Although travel is in my blood, and I can’t think of anyplace I wouldn’t want to visit, there are still certain destinations that inspire more trepidation than others. India was one of those places I was somewhat hesitant to visit alone. Of course, it didn’t take long for me to warm to the idea of it being a great adventure. That is until less than 24 hours after I arrived, I found myself stranded at a train station in the middle of nowhere. I had left New Delhi that morning on a 6 am train to Haridwar, where someone was supposed to meet and transport me to Ananda in the Himalayas, a fabulous destination spa that attracts spa-goers from around the world with its renowned Ayurveda program. I say supposed to because when I got off the train, no one was there. Well, I shouldn’t say no one because the station was somewhat of a mob scene.
There were groups of people laying everywhere with swarms of flies hovering in the air. I wandered around the station for about an hour (being accosted all the while by porters and cab drivers) before I finally gave up and asked some men dressed in military garb where I might find a phone. One of them responded with a dismissive nod to the right. Not knowing what else to do, I set off in that direction, knowing all the while that I had already done several laps down that way and hadn’t glimpsed any sign of a pay phone. Aside from that, I still wasn’t prepared to address how I was actually going to pay for a call, seeing as how I hadn’t yet changed any money.

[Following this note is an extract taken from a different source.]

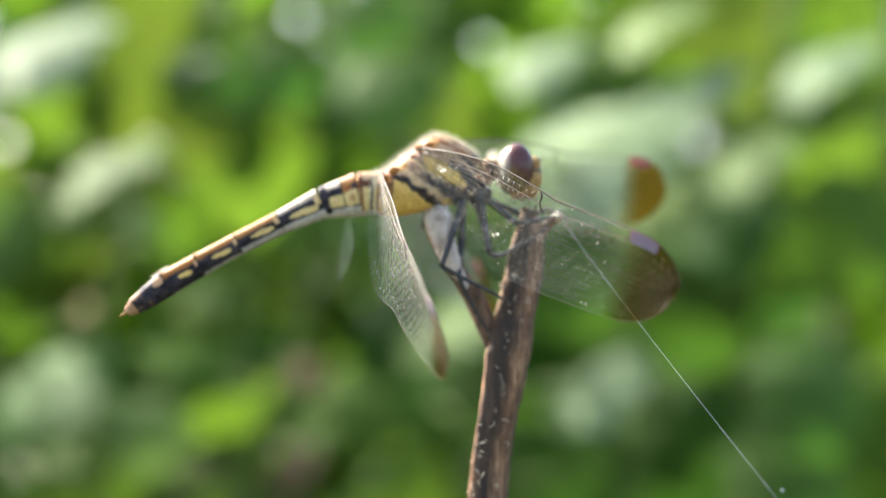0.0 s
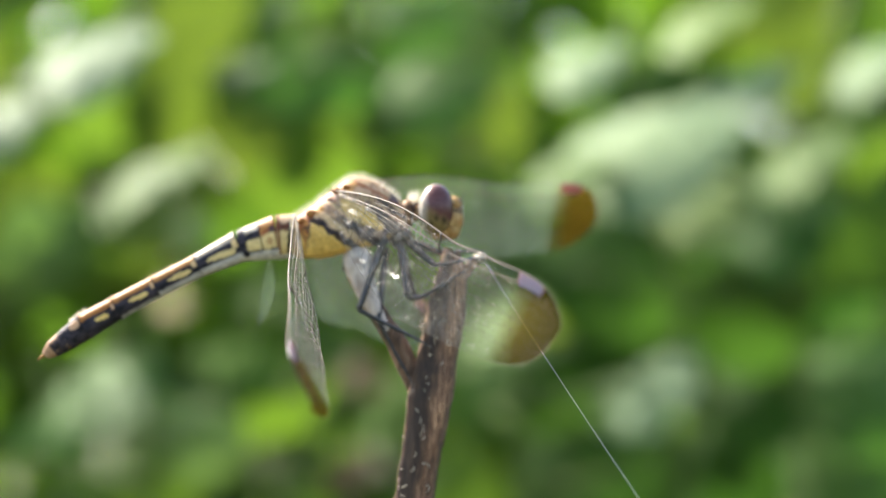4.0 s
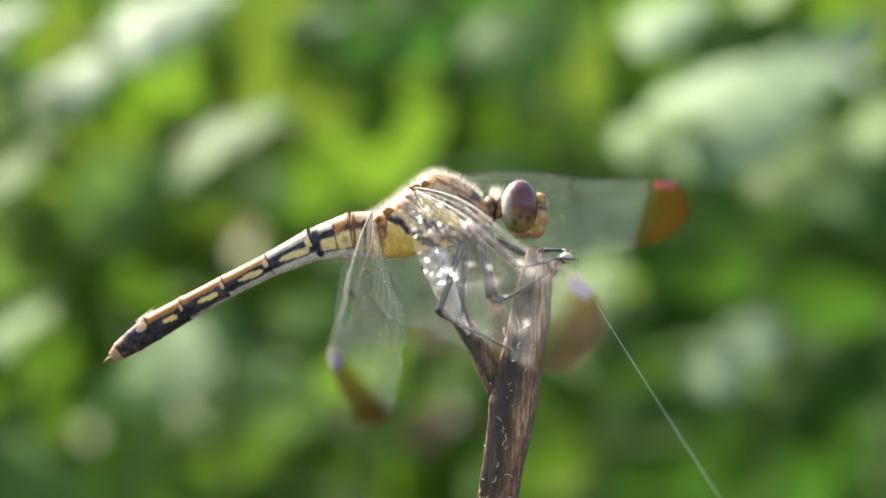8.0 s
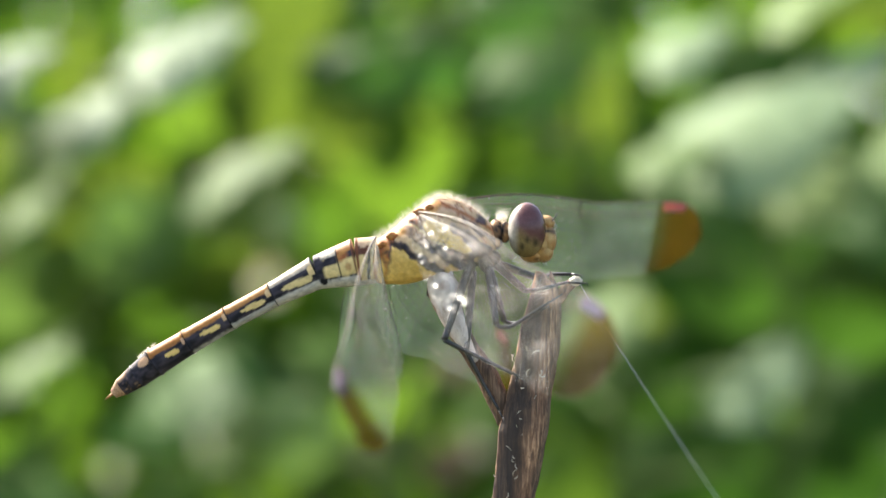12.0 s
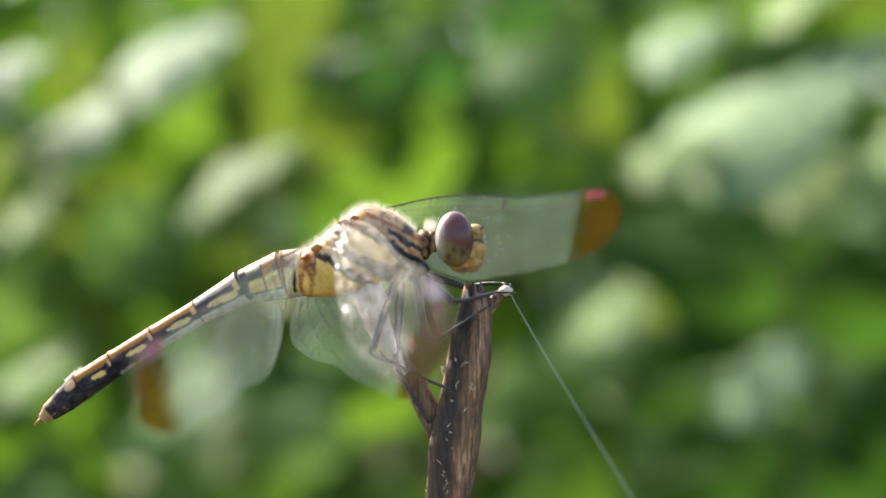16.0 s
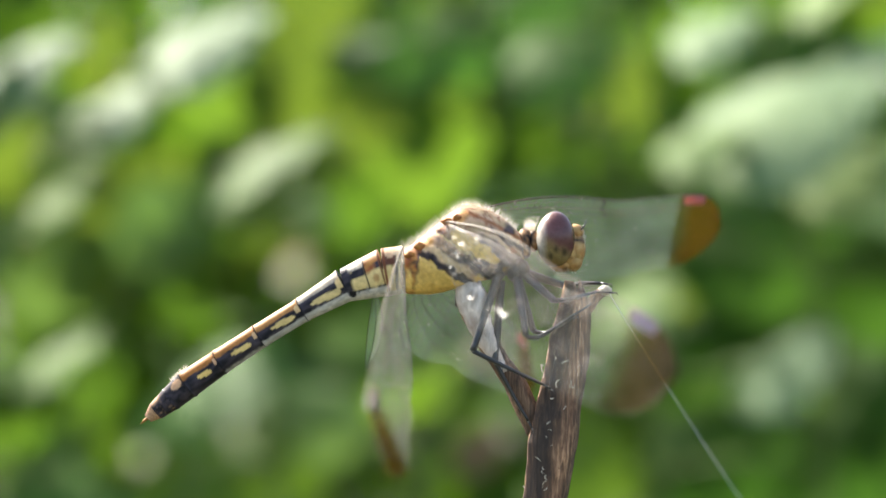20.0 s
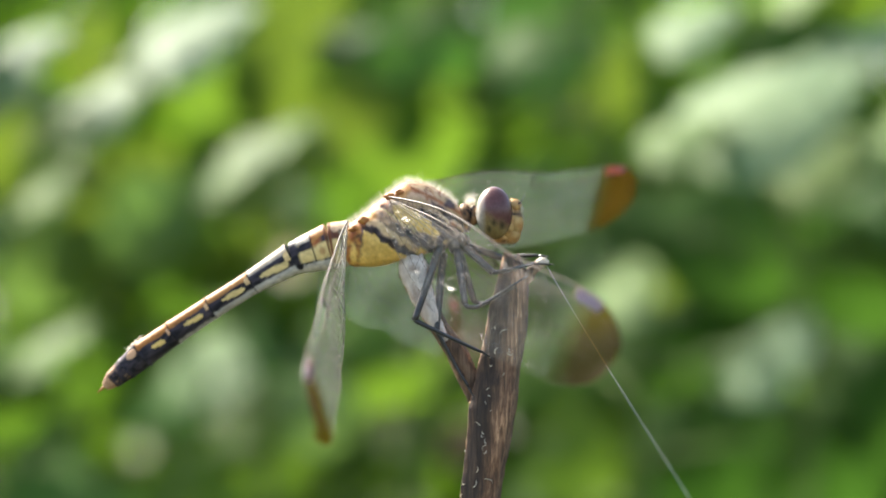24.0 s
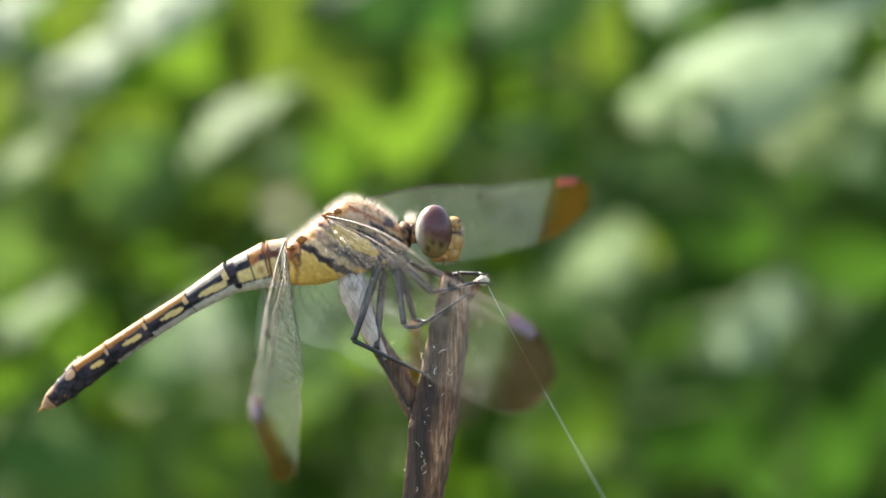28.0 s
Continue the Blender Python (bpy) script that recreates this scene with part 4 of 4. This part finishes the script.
def motions():
    """The wings and the abdomen shift on the body; seconds and degrees."""
    NF = [(0, 88.9, 17.8, -55.8), (1, 87.2, 16.7, -58.8), (2, 88.4, 15.8, -58.4), (2.5, 88.4, 15.8, -58.4), (4.5, 79.7, 16.7, -57.8), (5, 81.5, 13.8, -63.8), (6, 78.8, 13.5, -66.3), (7, 79.4, 12.9, -65.8), (8, 74.5, 14.4, -64.9), (9, 80.6, 13.7, -64.9), (11, 82.0, 13.8, -64.2), (12, 77.6, 14.1, -64.2), (12.5, 77.6, 14.1, -64.2), (14.5, 77.6, 8.7, -75.9), (16, 78.3, 9.8, -74.1), (17, 82.6, 11.6, -71.4), (17.5, 82.6, 11.6, -71.4), (18, 83.9, 13.8, -63.1), (18.5, 95.5, 15.3, -54.3), (19, 90.9, 12.1, -56.0), (20, 79.8, 14.1, -60.6), (21, 84.0, 14.5, -60.6), (24, 83.1, 16.3, -55.8), (26, 85.3, 15.8, -54.8), (28, 86.5, 14.9, -55.2)]
    NH = [(0, 103.5, 26.4, -86.7), (1, 113.0, 26.3, -90.1), (2, 107.9, 24.6, -86.8), (2.5, 107.9, 24.6, -86.8), (4.5, 126.1, 24.9, -92.1), (5, 125.0, 24.5, -94.0), (6, 128.4, 23.3, -95.9), (7, 124.2, 22.6, -96.5), (8, 132.3, 23.6, -96.1), (9, 132.5, 23.9, -95.2), (11, 132.3, 23.1, -95.1), (12, 126.2, 22.4, -95.3), (12.5, 126.2, 22.4, -95.3), (14.5, 95.0, 12.2, -109.3), (16, 103.6, 14.0, -107.9), (17, 110.7, 14.9, -106.4), (17.5, 110.7, 14.9, -106.4), (18, 141.2, 22.3, -99.2), (18.5, 130.2, 21.7, -93.7), (19, 119.7, 22.3, -77.7), (20, 115.4, 22.3, -94.6), (21, 120.1, 22.1, -96.2), (24, 108.3, 23.4, -94.3), (26, 116.7, 23.7, -91.0), (28, 119.8, 24.1, -90.7)]
    FF = [(0, 102.8, -1.6, 32.1), (1, 111.0, -2.7, 32.4), (2, 112.5, -4.2, 36.5), (2.5, 112.5, -4.2, 36.5), (4.5, 108.2, -1.2, 33.9), (5, 106.0, 0.6, 31.0), (6, 110.4, -0.9, 34.0), (7, 114.8, -1.3, 34.3), (8, 114.8, -1.2, 34.7), (9, 116.3, -1.3, 35.2), (11, 115.2, -0.9, 35.1), (12, 113.8, -1.3, 35.3), (12.5, 113.8, -1.3, 35.3), (14.5, 116.4, -6.0, 42.0), (16, 116.1, -4.8, 40.9), (17, 114.0, -3.3, 37.4), (17.5, 114.0, -3.3, 37.4), (18, 117.6, -5.1, 41.7), (18.5, 118.4, -4.0, 41.4), (19, 112.3, -3.5, 38.9), (20, 113.8, -3.6, 37.7), (21, 116.4, -2.3, 37.0), (24, 119.9, -5.2, 43.2), (26, 118.8, -5.7, 42.8), (28, 119.7, -4.2, 43.0)]
    FH = [(0, 76.0, 16.0, 62.6), (1, 73.7, 15.3, 62.2), (2.5, 73.7, 15.3, 62.2), (4.5, 81.8, 17.3, 64.5), (5, 85.5, 17.6, 66.2), (6, 87.9, 18.6, 67.4), (7, 83.2, 19.0, 65.0), (8, 83.6, 18.3, 65.2), (9, 88.0, 19.4, 67.5), (11, 87.1, 20.9, 67.0), (12, 84.8, 19.7, 65.7), (12.5, 84.8, 19.7, 65.7), (14.5, 104.4, 16.3, 80.3), (16, 97.9, 19.4, 74.0), (17, 95.5, 19.3, 71.9), (17.5, 95.5, 19.3, 71.9), (18, 94.2, 20.1, 70.9), (18.5, 86.9, 18.1, 66.7), (19, 86.5, 18.5, 66.5), (20, 88.8, 19.5, 67.7), (21, 93.6, 19.6, 70.5), (24, 95.5, 17.3, 72.3), (26, 84.5, 17.4, 65.6), (28, 91.7, 21.0, 69.5)]
    AB = [(0, -0.7), (1, -1.3), (2, -0.6), (2.5, -0.6), (4.5, 0.2), (5, 0.2), (6, 1.2), (7, 0.8), (8, 0.3), (9, 0.1), (11, -0.3), (12, -0.7), (14.5, -1.4), (16, -2.1), (17, -2.5),
          (18, -2.6), (18.5, -2.8), (19, -4.8), (20, -3.6), (21, -2.8), (24, -3.6), (26, -4.2), (28, -4.0)]
    walk(near_fore, [(t, pose(*NF_AT, *a)) for t, *a in NF])
    walk(near_hind, [(t, pose(*NH_AT, *a)) for t, *a in NH])
    walk(far_fore, [(t, pose(*FF_AT, *a)) for t, *a in FF])
    walk(far_hind, [(t, pose(*FH_AT, *a)) for t, *a in FH])
    walk(abdomen, [(t, pose(*PIVOT, 0, a, 0)) for t, a in AB])


motions()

Looking lost and on the verge of tears, I was approached by a man who asked if I needed help. “Yes, yes, I do need help!” I practically cried. After telling him I needed a phone, my sudden savior escorted me to a booth marked STD. I had noticed it earlier but steered clear not being especially taken with the idea of anything bearing that name. Unbeknownst to me, STD actually stands for Standard Trunk Dialing and refers to the area code. A bored adolescent dialed the number of my contact (because I couldn’t figure out how to do it myself), and I explained that no one had arrived to pick me up and that I was stranded at the STD booth in the station. Mr. something-or-other apologized profusely, and said he’d call me right back. Luckily, he did and with another apology, he asked me what I was wearing (apparently, the fact that I was the only blonde in the entire station wasn’t description enough) and told me to wait in the upper class waiting room. Interestingly enough, I couldn’t imagine it being worse than the lower class waiting room. It was dark, hot, and crammed with people spread across the floor. I opted to wait outside. Half an hour later (after being interrogated by a group of eight-year-old boys), a man ran up to me and beckoned me to follow. Fortunately, he turned out to be legit and put me in a cab to Ananda.